La familia nuclear predomina hoy en nuestra cultura económica, ya universalmente extendida por doquier. Pero las propias reglas del mercado parecen ahora dispuesta a quebrar su espinazo. Pues la familia nuclear no es, desde el punto de vista de un sistema post-capitalista, la unidad ideal de consumo. Sus escasos miembros productivos limitan en exceso la posibilidad del gasto. El mercado necesita ampliar las demandas y, para su satisfacción, hemos de avanzar hacia una sociedad de individuos, de unidades aún más pequeñas. Productivos, desde luego, pero -y sobre todo- potenciales usuarios de los servicios: servicios sociales, servicios de salud, servicios de ocio y tiempo libre... Es decir, consumidores.
Frente a esta influencia ubicua del entorno y las circunstancias, no ha de resultar extraño que vengamos a depositar en la pareja tantas aspiraciones, como el náufrago lo hace sobre el viejo leño que flota a lo lejos, batido por el oleaje. Esperanzas que no ponemos en la pareja real; desde luego que no en la del desgaste de la vida cotidiana, sino en una pareja idealizada, que quintaesencia en su seno algunas de nuestras más hondas esperanzas y anhelos.
La pareja ha aparecido, así, como un recurso más para la estructuración de nuestra identidad como sujetos, que es una identidad construida en la intersección de diversas pertenencias. Porque esos sistemas de pertenencia son los que me permiten reconocerme y ser reconocido por los otros como alguien a tener en cuenta. Un sujeto que existe en la intersección relacional de diversos sistemas. El individuo deviene autónomo y adulto no porque se separe de su familia de origen; o no tan sólo por eso, sino porque se desvincula para revincularse de nuevo y adquirir así una red más o menos tupida de nuevas dependencias. Frente a la grosera visión del individualismo de raíz anglosajona, cuyo referente mítico es el vaquero que cruza solitario la llanura de una pantalla cinematográfica, sin otra compañía que la de su montura, tenemos que ofrecer una más sutil conceptualización del individuo, que alcanza su autonomía por el hecho de estar facultado para escoger sus propias dependencias.
Esta sería una de las razones por las que se decide vivir en pareja. Pues ya no sirve -por incompleta- la de decir que la pareja es la garantía de perduración de la especie o la supervivencia del grupo. Hoy sabemos que eso no es del todo cierto, y que no tiene por qué ser de ese modo.

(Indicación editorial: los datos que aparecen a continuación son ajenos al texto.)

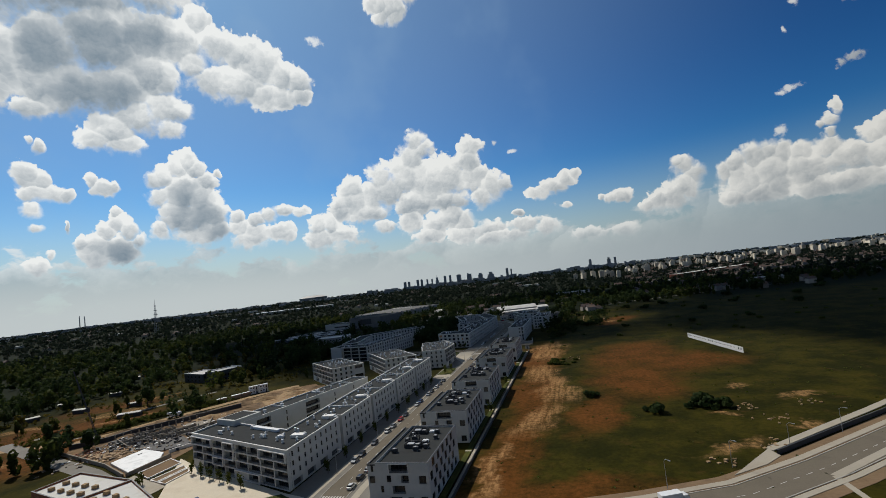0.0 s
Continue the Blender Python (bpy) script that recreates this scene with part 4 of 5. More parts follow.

La pareja abre un espacio de mayor autonomía personal, en el que cada uno de sus componentes adquiere un nuevo estatus social y un diferente reconocimiento familiar. Por eso habla Neuberger de ella como de un grupo de pertenencia que amplía el núcleo de identidad -la narrativa, dirán otros autores- de cada uno de sus miembros.
Neuburger señala que la pareja no es sin más una relación, pues muchas relaciones que establecemos a lo largo del vivir y que nos resultan satisfactorias no conforman por ello una pareja. Hay en ésta un plus, que va más allá de las reglas implícitas o explícitas que regulan otro tipo cualquiera de relaciones. Este plus es el invento de un destino, es decir, la construcción mítica que en torno a esta clase de relación elaboran los individuos. Construcción que, dicho sea al vuelo, resulta difícilmente comprensible para el ajeno espectador.